↓↓↓
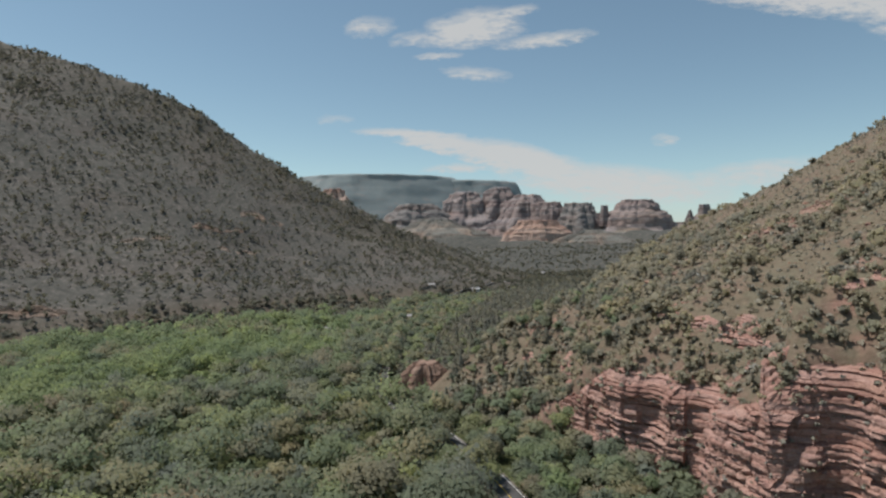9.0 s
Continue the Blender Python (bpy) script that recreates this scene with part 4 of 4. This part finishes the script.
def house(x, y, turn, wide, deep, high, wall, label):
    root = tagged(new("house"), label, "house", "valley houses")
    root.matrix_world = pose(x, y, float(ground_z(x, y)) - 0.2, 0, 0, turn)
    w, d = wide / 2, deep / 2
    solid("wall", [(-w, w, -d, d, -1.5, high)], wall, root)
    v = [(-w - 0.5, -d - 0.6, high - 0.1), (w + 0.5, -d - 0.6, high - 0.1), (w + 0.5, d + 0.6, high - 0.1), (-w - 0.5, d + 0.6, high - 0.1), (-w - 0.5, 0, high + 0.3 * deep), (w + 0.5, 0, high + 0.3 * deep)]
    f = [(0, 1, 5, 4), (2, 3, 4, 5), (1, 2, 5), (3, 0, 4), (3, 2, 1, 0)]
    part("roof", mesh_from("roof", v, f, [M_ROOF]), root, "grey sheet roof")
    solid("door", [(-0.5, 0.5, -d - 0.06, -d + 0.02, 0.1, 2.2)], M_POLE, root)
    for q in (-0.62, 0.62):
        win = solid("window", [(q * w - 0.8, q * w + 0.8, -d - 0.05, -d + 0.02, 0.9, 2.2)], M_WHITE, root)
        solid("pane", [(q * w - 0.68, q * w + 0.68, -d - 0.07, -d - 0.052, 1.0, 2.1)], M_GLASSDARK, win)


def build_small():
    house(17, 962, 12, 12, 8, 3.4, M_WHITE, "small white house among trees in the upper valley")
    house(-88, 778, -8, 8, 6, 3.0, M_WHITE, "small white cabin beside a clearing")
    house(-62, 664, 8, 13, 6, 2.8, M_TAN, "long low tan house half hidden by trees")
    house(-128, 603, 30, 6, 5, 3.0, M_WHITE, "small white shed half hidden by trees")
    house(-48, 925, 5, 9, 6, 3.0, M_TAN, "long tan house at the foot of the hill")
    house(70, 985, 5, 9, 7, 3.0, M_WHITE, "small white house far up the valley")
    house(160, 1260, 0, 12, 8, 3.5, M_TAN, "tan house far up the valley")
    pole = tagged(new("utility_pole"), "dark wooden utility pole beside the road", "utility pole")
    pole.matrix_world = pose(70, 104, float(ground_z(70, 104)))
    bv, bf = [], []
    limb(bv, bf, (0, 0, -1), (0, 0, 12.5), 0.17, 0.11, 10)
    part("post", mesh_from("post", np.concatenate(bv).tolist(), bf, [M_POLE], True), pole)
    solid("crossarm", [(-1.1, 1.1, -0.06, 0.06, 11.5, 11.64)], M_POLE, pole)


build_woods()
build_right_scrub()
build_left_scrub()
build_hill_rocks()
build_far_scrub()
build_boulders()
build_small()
↑↑↑
Count how many lines of the data include the word "part". Your reply should be that number alone.

▶ TASK RESPONSE
3